▶ **Exercise instructions**: Both the line containing "scene.collection.objects.link(ob)" and the line containing "way = (m.to_3x3()" are to be reproduced exactly, along with every line between them, and nothing more.

━━ Material provided

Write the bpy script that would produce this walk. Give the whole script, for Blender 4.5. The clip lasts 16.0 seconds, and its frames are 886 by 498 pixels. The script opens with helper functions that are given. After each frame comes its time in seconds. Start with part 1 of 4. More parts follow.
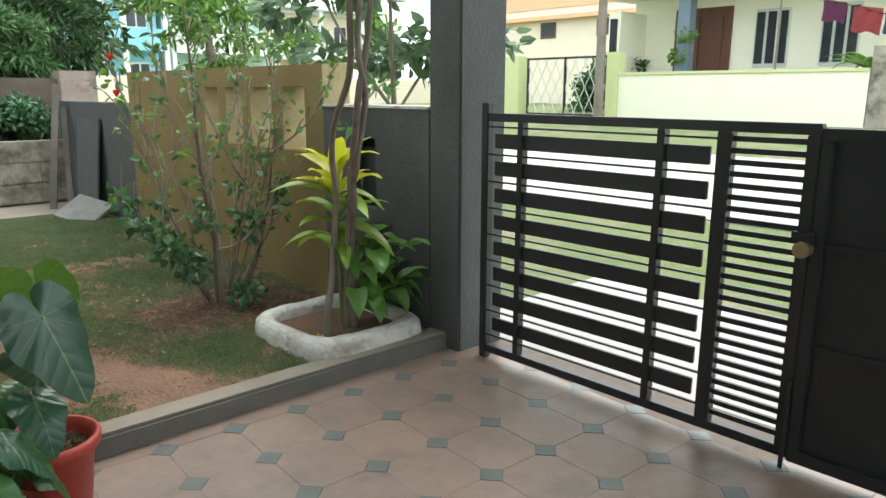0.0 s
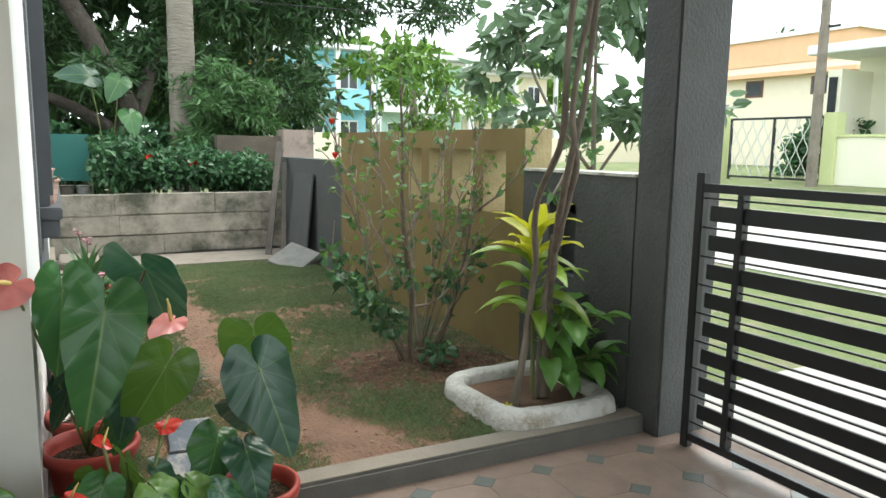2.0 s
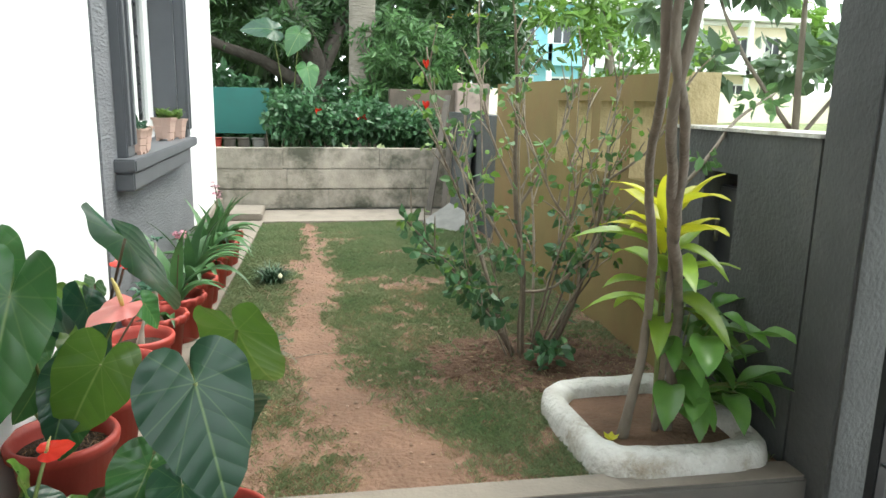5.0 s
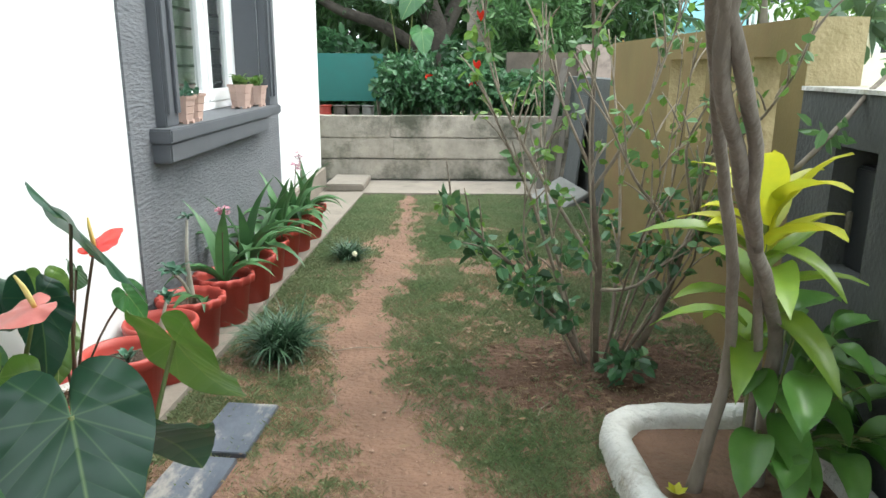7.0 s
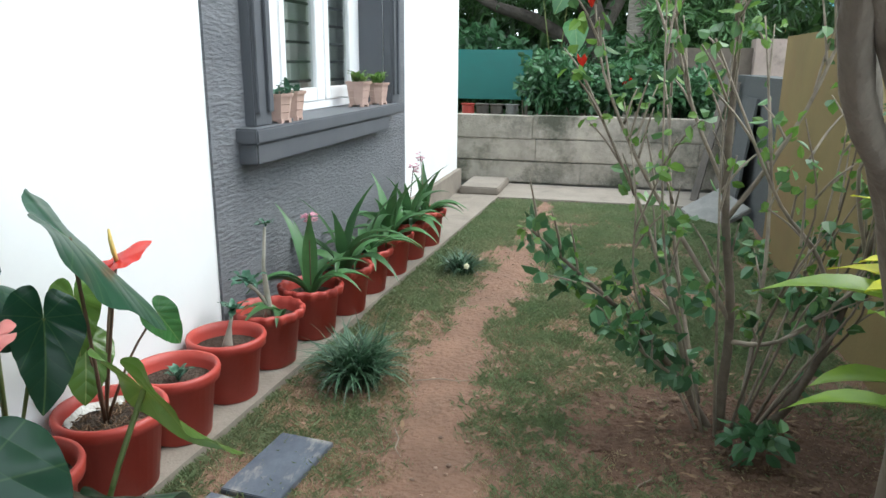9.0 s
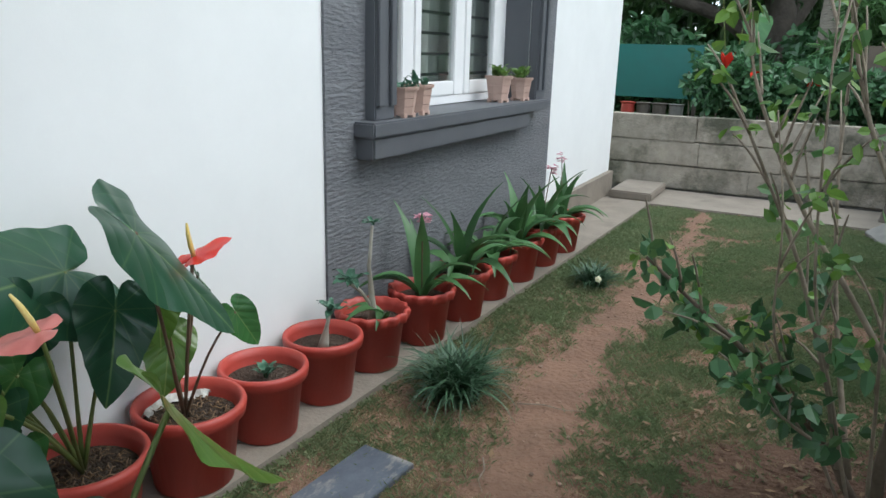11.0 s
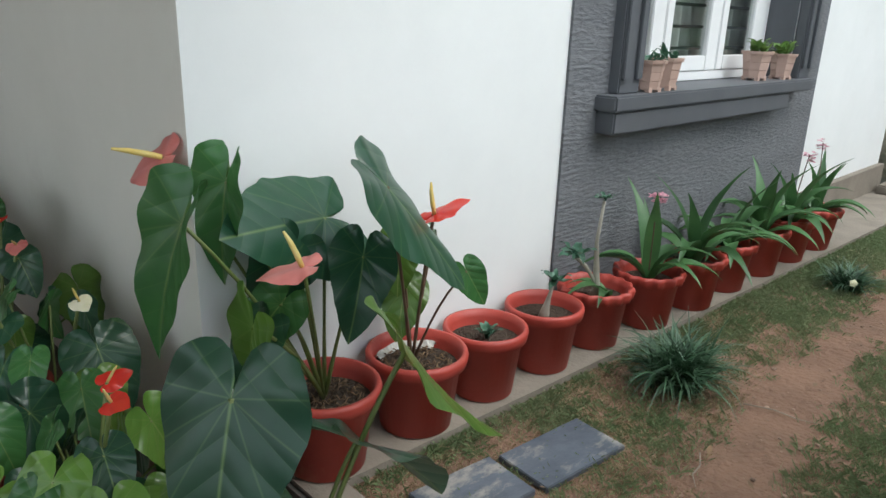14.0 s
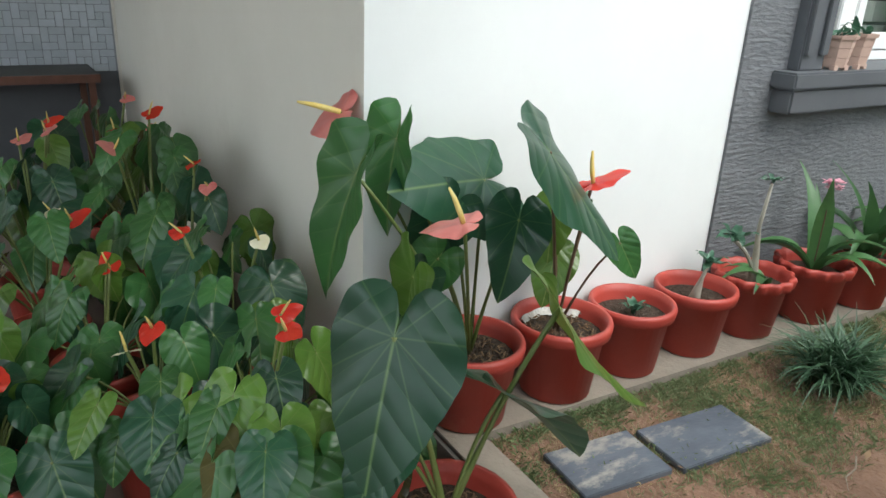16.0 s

━━━━
━━ Material provided

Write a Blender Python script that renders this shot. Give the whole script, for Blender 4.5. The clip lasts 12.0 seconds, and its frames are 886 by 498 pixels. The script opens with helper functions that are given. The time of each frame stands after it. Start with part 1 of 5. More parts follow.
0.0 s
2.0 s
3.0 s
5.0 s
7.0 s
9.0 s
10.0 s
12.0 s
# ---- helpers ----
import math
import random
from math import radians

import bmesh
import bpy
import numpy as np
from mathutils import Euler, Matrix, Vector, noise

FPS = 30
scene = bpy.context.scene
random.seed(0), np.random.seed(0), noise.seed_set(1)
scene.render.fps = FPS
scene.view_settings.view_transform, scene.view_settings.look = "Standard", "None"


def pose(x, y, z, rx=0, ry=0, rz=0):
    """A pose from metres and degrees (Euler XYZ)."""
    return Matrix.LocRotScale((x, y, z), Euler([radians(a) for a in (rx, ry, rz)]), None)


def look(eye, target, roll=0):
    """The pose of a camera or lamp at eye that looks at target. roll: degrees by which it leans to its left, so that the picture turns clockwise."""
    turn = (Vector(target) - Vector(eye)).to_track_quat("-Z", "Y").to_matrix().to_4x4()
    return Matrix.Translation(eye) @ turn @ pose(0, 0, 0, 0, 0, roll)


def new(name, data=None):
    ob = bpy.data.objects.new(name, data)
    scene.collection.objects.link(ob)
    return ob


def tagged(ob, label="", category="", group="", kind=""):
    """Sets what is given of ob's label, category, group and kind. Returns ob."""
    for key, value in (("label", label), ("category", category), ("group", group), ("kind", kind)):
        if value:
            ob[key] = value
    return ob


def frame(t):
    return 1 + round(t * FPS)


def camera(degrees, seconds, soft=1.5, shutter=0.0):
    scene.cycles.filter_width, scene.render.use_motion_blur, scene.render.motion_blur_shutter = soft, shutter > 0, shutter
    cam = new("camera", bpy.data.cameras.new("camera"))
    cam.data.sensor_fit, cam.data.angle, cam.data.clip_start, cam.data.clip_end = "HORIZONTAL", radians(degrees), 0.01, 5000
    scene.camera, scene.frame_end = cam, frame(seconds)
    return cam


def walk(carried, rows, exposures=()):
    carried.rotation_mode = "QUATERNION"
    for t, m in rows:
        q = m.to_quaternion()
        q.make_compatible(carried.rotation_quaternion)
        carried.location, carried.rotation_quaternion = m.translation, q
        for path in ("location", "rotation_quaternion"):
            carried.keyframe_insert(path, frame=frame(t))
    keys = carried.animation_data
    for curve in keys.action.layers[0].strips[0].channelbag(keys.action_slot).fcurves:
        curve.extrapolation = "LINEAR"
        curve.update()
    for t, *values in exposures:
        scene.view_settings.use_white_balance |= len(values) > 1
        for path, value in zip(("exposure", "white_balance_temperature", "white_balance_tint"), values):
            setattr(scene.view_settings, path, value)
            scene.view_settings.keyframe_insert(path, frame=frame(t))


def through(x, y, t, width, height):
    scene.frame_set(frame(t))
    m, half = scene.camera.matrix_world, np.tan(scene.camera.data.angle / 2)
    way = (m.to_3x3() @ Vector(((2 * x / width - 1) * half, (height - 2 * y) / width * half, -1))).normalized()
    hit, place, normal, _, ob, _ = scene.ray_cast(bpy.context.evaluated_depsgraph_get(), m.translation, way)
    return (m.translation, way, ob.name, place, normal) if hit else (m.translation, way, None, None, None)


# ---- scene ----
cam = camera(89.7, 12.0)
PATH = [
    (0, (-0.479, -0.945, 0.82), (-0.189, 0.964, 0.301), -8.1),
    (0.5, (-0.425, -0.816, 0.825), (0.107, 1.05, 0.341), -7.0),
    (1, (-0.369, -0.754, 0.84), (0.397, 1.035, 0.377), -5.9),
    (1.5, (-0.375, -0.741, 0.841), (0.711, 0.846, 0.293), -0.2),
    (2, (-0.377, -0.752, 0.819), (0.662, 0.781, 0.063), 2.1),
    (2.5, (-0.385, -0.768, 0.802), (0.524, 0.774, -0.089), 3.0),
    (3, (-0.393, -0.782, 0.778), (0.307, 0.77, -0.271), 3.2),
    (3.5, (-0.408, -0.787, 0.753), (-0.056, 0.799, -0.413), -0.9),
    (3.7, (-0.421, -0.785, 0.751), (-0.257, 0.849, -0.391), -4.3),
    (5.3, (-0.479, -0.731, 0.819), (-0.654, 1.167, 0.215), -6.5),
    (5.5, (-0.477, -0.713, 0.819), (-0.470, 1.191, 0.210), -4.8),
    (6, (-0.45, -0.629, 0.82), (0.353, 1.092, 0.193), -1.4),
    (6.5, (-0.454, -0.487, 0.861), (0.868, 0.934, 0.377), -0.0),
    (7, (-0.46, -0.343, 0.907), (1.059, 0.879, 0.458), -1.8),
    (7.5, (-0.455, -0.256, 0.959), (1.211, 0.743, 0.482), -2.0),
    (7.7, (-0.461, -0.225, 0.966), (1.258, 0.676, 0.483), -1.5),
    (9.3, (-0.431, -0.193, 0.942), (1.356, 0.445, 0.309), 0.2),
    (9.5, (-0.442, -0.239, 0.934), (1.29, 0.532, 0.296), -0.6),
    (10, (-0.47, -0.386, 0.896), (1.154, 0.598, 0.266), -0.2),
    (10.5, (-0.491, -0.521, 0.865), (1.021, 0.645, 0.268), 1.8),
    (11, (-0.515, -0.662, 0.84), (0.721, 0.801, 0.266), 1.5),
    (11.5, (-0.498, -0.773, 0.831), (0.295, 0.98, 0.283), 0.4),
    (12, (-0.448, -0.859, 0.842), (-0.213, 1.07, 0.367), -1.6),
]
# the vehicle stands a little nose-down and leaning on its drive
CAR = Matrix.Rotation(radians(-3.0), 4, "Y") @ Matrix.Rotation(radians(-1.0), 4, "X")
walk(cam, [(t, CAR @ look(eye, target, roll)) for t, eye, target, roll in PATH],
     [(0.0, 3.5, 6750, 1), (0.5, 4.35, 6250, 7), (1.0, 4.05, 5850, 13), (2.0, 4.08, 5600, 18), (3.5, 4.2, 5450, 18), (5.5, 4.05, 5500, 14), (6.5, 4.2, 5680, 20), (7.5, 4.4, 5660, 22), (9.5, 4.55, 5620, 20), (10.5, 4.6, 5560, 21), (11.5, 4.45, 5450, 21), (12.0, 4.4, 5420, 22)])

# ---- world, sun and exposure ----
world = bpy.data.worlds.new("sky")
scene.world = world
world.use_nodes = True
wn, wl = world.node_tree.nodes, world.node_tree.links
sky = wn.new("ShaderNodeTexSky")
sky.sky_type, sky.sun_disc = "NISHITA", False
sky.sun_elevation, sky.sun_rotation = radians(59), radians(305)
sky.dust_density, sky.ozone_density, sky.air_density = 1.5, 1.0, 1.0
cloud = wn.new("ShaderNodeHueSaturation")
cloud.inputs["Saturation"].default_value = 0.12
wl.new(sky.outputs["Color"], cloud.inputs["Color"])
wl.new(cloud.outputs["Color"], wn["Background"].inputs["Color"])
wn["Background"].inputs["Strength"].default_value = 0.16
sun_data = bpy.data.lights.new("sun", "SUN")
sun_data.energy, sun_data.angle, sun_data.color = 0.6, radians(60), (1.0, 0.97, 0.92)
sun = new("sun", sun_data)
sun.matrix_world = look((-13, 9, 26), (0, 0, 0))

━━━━
━━ Material provided

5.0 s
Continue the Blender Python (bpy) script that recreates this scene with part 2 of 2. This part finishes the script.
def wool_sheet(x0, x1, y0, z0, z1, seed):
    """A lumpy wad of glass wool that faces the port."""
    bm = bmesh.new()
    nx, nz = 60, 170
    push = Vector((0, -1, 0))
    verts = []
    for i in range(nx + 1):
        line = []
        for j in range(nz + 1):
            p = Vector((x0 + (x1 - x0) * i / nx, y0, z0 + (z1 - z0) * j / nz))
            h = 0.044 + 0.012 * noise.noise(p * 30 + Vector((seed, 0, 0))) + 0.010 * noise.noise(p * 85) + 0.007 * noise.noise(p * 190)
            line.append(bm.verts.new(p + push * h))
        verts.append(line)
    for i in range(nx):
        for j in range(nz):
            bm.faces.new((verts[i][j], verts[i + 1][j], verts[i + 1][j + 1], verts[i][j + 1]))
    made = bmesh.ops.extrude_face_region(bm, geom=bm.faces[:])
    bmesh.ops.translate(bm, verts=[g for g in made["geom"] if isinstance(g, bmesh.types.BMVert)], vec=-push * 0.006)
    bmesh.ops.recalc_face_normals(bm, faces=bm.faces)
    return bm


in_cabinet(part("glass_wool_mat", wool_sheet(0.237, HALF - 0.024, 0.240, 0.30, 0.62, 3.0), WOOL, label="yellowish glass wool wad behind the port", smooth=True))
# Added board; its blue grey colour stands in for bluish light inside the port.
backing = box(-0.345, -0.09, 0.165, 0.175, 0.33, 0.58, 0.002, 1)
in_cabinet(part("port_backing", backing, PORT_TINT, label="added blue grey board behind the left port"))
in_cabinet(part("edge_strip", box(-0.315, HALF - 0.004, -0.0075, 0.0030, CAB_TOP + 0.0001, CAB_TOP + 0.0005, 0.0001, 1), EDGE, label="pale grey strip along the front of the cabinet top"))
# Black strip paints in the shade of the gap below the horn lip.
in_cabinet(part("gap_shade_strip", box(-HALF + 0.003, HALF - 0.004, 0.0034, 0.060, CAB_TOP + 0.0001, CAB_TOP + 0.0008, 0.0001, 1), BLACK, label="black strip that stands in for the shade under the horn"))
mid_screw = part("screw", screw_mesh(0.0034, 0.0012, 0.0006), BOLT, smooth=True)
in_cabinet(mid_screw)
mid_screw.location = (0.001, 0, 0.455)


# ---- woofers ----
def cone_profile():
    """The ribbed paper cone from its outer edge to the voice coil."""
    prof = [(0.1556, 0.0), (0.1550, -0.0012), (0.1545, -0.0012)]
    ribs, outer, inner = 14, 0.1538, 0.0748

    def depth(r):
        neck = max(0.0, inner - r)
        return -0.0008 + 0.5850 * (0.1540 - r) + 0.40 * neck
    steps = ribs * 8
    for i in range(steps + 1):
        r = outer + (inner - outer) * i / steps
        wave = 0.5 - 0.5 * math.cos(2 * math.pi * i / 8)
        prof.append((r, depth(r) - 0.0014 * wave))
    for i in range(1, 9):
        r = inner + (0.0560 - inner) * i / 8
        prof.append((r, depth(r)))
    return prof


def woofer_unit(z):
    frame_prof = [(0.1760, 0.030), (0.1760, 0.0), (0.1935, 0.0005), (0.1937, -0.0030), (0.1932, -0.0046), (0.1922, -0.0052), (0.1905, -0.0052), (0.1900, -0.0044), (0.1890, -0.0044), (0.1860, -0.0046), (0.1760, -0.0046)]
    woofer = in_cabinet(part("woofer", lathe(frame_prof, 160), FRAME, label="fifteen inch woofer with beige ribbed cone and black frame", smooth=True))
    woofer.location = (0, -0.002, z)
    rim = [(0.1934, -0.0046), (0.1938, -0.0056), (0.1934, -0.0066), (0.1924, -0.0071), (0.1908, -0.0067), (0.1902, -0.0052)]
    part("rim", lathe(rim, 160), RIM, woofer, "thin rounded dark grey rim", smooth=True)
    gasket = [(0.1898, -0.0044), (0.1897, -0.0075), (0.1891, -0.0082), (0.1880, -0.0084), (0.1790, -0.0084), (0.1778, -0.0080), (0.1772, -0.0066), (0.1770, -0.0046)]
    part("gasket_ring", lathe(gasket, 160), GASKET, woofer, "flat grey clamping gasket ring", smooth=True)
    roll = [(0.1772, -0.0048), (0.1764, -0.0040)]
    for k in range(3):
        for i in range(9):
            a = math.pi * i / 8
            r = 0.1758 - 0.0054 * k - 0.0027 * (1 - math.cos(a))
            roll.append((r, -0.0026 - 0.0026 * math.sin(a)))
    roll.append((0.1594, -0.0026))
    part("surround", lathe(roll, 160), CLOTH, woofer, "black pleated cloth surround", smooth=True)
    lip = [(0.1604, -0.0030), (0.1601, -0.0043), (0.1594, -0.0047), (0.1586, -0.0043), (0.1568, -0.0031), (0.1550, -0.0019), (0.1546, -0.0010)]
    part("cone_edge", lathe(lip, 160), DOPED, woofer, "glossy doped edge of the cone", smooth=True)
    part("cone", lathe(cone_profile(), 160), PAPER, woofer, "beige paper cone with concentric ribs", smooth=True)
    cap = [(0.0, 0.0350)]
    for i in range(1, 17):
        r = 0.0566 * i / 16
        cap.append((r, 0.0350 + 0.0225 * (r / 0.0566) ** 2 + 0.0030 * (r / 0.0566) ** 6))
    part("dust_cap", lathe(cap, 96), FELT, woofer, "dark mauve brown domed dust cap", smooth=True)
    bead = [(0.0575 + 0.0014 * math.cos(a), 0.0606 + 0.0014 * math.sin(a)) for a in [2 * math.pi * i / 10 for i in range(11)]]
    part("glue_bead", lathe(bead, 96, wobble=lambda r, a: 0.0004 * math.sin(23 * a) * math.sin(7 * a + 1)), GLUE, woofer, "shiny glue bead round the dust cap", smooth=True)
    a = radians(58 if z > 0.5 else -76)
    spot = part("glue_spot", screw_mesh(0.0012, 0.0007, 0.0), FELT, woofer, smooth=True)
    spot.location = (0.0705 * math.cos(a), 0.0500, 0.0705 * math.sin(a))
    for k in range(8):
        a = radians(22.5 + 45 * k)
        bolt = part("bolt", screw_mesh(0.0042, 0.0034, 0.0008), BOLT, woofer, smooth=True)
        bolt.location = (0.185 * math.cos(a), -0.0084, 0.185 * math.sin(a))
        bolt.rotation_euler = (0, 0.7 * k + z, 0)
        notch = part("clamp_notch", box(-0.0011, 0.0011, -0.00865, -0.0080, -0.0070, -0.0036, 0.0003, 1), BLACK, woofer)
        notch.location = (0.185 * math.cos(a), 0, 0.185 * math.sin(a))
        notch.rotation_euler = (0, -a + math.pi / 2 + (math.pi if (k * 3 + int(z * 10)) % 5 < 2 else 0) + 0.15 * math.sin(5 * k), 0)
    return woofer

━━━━

▶ **Solved problem**:
    scene.collection.objects.link(ob)
    return ob


def tagged(ob, label="", category="", group="", kind=""):
    """Sets what is given of ob's label, category, group and kind. Returns ob."""
    for key, value in (("label", label), ("category", category), ("group", group), ("kind", kind)):
        if value:
            ob[key] = value
    return ob


def frame(t):
    return 1 + round(t * FPS)


def camera(degrees, seconds, soft=1.5, shutter=0.0):
    scene.cycles.filter_width, scene.render.use_motion_blur, scene.render.motion_blur_shutter = soft, shutter > 0, shutter
    cam = new("camera", bpy.data.cameras.new("camera"))
    cam.data.sensor_fit, cam.data.angle, cam.data.clip_start, cam.data.clip_end = "HORIZONTAL", radians(degrees), 0.01, 5000
    scene.camera, scene.frame_end = cam, frame(seconds)
    return cam


def walk(carried, rows, exposures=()):
    carried.rotation_mode = "QUATERNION"
    for t, m in rows:
        q = m.to_quaternion()
        q.make_compatible(carried.rotation_quaternion)
        carried.location, carried.rotation_quaternion = m.translation, q
        for path in ("location", "rotation_quaternion"):
            carried.keyframe_insert(path, frame=frame(t))
    keys = carried.animation_data
    for curve in keys.action.layers[0].strips[0].channelbag(keys.action_slot).fcurves:
        curve.extrapolation = "LINEAR"
        curve.update()
    for t, *values in exposures:
        scene.view_settings.use_white_balance |= len(values) > 1
        for path, value in zip(("exposure", "white_balance_temperature", "white_balance_tint"), values):
            setattr(scene.view_settings, path, value)
            scene.view_settings.keyframe_insert(path, frame=frame(t))


def through(x, y, t, width, height):
    scene.frame_set(frame(t))
    m, half = scene.camera.matrix_world, np.tan(scene.camera.data.angle / 2)
    way = (m.to_3x3() @ Vector(((2 * x / width - 1) * half, (height - 2 * y) / width * half, -1))).normalized()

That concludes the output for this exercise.